**Task objective**
Please find all lines in the data that hold the string "given" and copy them.

[begin Excerpted records]

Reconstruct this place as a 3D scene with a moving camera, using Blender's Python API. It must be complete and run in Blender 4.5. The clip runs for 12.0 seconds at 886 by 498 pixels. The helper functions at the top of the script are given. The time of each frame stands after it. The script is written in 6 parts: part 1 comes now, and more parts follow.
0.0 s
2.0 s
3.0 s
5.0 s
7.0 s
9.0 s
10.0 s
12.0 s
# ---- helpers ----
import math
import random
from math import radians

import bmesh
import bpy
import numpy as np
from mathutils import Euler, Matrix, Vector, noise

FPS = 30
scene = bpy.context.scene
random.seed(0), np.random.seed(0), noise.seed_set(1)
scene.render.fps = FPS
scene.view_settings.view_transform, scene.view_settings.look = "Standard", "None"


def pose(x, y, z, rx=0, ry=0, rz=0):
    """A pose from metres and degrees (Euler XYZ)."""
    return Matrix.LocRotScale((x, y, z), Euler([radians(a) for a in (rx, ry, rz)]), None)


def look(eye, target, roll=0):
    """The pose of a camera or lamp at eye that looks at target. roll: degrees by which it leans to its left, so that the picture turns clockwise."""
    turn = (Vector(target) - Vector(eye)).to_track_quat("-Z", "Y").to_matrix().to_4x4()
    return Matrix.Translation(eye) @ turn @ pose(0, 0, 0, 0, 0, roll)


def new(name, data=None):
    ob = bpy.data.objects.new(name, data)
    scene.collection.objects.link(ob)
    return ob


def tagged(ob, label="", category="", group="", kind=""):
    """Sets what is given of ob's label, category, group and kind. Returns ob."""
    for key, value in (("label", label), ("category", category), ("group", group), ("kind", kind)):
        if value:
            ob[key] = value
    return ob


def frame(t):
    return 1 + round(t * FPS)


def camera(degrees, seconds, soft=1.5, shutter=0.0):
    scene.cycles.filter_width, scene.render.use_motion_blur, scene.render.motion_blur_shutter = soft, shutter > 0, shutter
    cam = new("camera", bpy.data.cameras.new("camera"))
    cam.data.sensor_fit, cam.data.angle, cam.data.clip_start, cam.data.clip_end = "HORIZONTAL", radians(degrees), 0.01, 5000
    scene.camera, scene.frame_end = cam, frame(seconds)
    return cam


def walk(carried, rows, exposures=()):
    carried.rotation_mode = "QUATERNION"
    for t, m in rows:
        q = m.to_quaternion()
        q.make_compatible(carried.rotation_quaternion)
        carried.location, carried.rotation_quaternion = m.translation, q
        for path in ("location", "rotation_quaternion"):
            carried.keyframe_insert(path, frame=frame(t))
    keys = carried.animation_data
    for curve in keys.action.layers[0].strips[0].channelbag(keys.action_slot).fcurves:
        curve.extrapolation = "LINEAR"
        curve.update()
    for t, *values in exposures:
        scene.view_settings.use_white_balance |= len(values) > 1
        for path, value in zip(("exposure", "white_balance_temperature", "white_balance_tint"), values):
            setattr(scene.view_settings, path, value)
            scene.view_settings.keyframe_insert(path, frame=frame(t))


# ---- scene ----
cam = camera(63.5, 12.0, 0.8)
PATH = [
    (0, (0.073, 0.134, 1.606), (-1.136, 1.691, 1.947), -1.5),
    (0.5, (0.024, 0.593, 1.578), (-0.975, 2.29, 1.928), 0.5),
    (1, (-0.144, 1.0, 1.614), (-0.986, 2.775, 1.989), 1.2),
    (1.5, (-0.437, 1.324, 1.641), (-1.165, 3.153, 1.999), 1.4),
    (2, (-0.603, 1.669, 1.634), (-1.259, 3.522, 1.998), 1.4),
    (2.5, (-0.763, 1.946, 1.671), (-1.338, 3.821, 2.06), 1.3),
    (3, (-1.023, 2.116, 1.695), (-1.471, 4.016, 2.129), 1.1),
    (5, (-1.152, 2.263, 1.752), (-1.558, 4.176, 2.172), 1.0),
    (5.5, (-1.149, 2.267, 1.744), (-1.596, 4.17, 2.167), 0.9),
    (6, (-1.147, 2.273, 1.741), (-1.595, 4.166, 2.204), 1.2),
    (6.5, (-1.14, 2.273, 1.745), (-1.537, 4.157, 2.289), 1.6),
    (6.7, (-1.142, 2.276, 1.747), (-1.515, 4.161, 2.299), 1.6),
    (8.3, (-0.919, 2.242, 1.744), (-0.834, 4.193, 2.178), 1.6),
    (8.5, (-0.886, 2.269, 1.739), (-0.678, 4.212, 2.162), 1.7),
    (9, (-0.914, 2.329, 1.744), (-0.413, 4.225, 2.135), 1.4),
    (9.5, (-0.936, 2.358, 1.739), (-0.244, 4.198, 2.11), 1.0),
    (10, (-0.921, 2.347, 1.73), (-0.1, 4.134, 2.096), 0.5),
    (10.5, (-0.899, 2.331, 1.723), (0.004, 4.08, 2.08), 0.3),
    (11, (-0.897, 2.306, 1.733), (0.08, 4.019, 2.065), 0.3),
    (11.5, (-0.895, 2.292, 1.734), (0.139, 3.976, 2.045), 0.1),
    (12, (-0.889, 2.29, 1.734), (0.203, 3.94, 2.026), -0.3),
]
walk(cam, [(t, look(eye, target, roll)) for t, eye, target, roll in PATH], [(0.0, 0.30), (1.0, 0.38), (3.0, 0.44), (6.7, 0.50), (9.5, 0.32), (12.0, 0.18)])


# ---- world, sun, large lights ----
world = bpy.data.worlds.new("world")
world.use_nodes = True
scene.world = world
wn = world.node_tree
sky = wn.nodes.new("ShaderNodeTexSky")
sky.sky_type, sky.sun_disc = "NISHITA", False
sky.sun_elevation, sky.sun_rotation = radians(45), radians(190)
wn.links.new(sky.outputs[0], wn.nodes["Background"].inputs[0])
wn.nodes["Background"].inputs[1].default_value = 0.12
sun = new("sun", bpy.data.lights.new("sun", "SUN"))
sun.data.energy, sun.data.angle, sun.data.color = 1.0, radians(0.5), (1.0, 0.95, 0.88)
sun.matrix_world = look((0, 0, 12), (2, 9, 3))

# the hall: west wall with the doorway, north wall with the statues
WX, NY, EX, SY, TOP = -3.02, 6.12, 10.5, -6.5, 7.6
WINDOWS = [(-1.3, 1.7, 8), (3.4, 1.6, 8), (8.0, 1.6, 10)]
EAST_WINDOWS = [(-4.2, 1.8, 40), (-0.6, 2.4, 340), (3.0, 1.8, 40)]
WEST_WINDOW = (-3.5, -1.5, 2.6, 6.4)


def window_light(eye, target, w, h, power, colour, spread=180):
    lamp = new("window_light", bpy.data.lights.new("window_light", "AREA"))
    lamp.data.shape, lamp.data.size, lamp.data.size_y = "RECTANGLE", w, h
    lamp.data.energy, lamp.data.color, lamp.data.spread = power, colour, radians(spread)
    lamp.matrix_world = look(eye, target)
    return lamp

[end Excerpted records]
[begin Excerpted records]

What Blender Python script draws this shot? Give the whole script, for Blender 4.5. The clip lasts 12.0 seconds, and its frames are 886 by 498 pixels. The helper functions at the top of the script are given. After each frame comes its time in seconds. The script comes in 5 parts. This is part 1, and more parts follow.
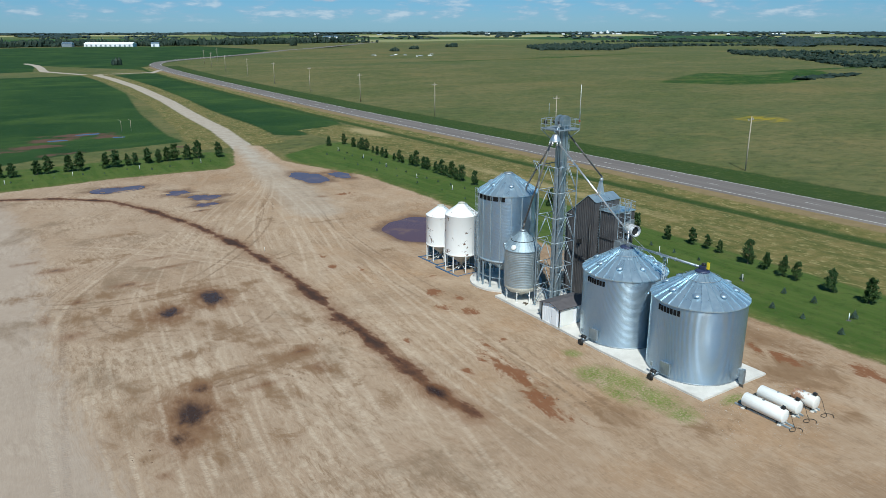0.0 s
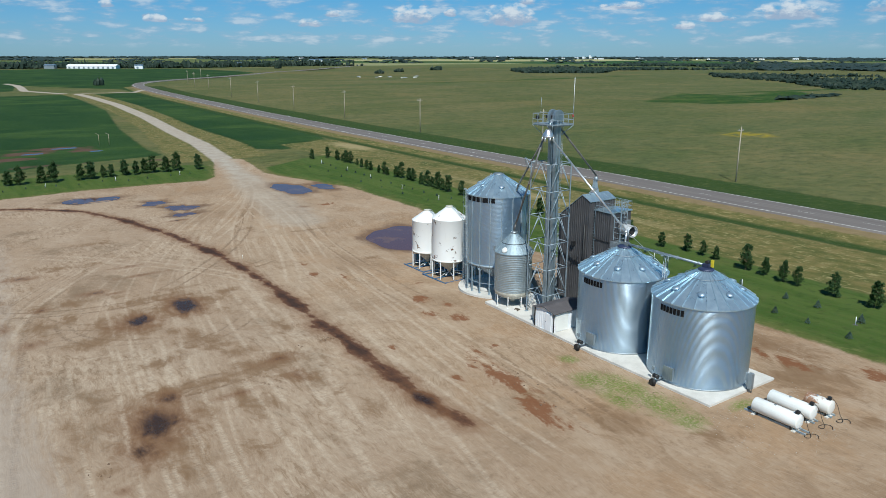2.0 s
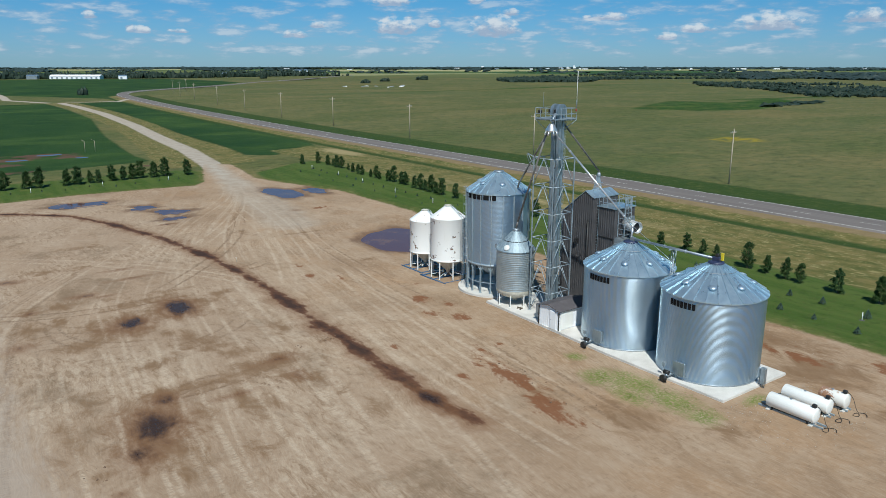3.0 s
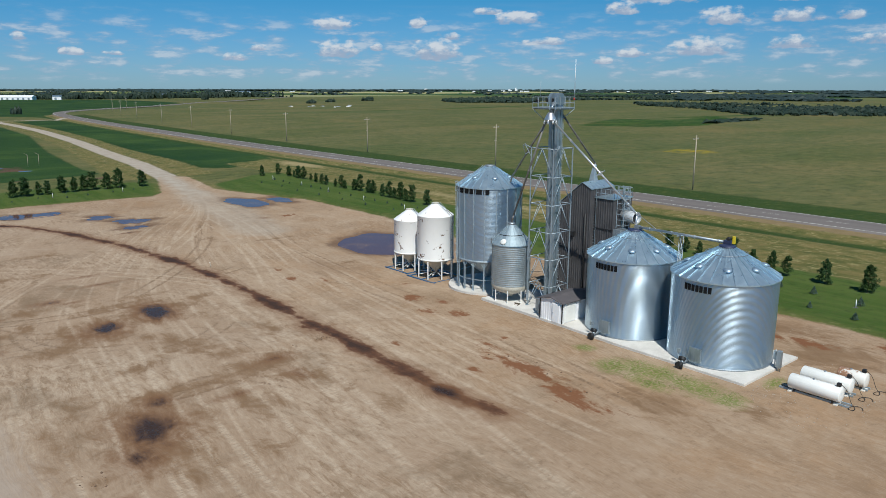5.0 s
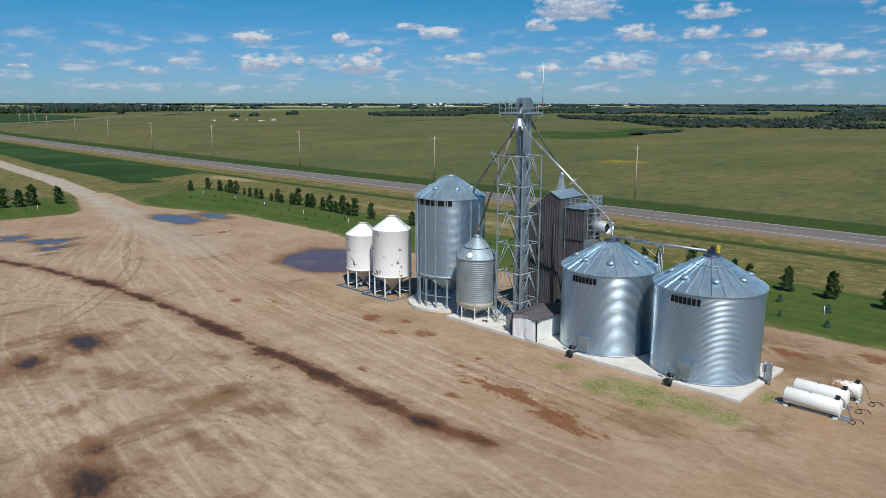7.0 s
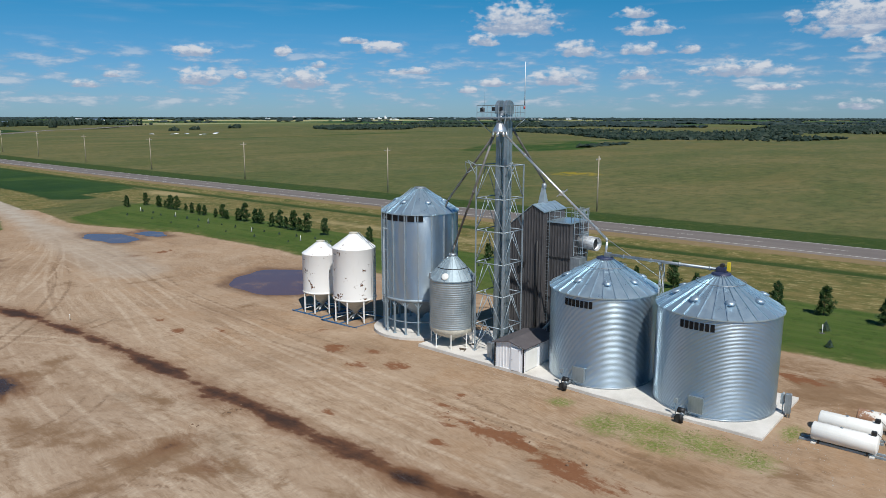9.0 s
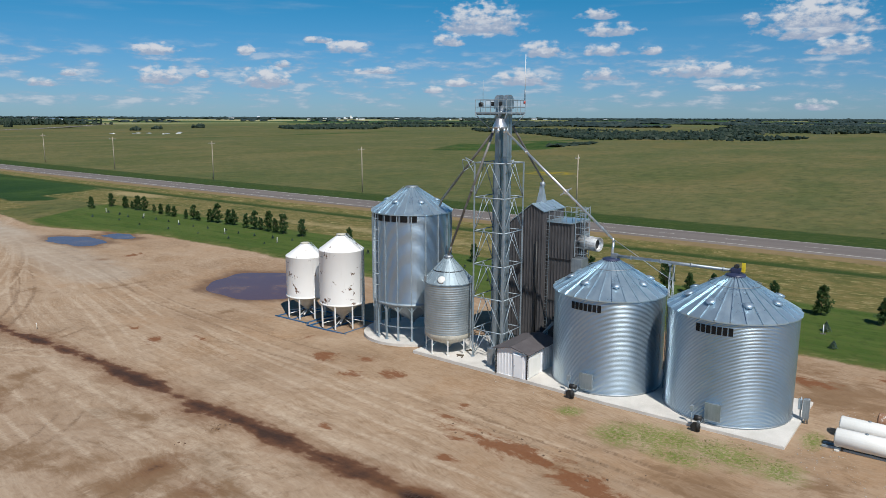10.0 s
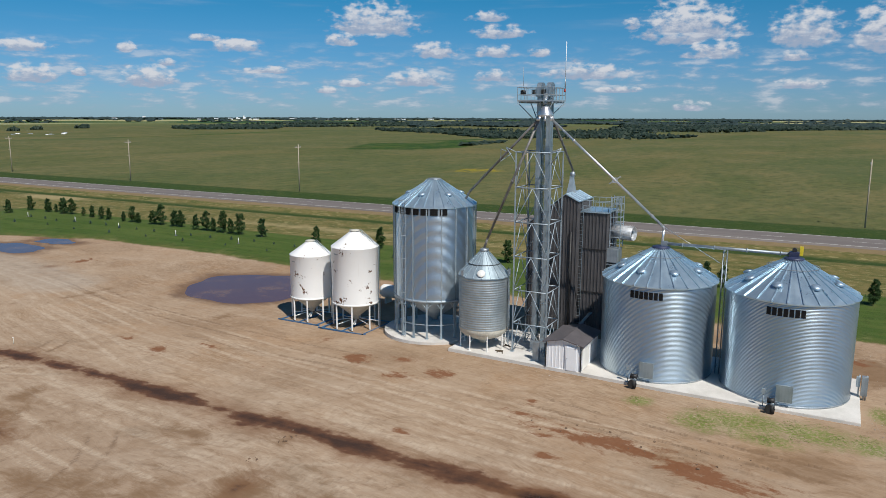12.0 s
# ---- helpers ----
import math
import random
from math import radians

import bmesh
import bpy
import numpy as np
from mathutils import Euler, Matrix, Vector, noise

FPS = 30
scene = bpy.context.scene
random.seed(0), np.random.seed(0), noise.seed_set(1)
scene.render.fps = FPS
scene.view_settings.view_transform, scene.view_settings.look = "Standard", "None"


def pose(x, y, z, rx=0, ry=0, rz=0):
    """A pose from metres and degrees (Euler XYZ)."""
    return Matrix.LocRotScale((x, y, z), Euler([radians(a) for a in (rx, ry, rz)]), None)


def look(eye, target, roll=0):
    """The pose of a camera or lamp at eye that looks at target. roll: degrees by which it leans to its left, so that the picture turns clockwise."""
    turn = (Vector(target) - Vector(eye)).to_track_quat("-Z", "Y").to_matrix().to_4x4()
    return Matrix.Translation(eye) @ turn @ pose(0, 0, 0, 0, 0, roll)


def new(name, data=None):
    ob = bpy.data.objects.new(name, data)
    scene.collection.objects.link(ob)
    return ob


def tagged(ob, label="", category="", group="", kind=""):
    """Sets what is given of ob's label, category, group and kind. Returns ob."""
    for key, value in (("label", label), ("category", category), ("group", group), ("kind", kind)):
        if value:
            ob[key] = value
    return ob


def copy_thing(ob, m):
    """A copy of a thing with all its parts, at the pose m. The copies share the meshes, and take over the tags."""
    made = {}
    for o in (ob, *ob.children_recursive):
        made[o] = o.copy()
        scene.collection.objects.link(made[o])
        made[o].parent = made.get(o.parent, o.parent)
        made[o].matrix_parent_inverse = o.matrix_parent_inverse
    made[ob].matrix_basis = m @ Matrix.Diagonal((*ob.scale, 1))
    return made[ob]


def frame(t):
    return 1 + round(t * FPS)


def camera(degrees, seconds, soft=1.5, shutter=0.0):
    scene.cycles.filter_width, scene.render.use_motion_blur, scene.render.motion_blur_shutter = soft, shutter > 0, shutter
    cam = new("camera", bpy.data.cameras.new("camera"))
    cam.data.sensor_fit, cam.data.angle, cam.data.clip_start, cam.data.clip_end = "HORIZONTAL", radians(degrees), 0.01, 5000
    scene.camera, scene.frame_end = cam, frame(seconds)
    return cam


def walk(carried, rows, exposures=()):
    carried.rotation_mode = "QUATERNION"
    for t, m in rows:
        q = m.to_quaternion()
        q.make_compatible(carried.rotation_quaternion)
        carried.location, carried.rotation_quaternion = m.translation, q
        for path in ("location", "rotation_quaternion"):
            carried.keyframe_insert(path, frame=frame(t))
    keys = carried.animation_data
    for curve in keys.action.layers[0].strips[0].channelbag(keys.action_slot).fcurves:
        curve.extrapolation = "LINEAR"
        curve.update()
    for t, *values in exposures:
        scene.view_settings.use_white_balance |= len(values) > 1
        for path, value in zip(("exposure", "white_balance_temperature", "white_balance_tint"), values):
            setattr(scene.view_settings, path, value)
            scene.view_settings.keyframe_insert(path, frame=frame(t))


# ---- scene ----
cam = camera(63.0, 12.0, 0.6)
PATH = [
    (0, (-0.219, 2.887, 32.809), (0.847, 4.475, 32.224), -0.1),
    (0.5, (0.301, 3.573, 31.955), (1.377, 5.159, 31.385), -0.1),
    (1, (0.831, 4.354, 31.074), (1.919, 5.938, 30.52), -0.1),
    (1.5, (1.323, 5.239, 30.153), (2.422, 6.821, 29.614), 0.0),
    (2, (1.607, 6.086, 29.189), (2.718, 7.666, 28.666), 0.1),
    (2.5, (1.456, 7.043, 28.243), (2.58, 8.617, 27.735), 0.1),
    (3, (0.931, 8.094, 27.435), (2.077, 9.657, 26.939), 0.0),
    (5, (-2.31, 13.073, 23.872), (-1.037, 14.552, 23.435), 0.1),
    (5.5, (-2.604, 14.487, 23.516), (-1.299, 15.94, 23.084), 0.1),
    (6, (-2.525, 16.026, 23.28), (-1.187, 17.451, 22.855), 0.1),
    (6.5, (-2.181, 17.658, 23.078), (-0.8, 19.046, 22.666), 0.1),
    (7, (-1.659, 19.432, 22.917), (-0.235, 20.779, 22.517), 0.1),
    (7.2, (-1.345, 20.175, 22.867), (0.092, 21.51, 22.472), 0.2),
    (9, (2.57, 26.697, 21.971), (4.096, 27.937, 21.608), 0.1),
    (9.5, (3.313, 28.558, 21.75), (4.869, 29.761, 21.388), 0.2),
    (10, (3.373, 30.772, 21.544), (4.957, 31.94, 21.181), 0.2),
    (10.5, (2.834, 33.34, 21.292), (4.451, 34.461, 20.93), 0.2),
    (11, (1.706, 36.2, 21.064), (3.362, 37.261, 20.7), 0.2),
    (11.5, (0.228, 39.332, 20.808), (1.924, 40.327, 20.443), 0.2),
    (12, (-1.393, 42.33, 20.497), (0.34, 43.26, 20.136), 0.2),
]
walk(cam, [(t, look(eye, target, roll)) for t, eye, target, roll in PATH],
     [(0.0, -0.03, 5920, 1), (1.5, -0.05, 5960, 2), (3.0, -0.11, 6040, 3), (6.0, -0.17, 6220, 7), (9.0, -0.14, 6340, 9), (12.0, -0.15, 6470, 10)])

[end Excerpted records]

**The output**
Reconstruct this place as a 3D scene with a moving camera, using Blender's Python API. It must be complete and run in Blender 4.5. The clip runs for 12.0 seconds at 886 by 498 pixels. The helper functions at the top of the script are given. The time of each frame stands after it. The script is written in 6 parts: part 1 comes now, and more parts follow.
    """Sets what is given of ob's label, category, group and kind. Returns ob."""
What Blender Python script draws this shot? Give the whole script, for Blender 4.5. The clip lasts 12.0 seconds, and its frames are 886 by 498 pixels. The helper functions at the top of the script are given. After each frame comes its time in seconds. The script comes in 5 parts. This is part 1, and more parts follow.
    """Sets what is given of ob's label, category, group and kind. Returns ob."""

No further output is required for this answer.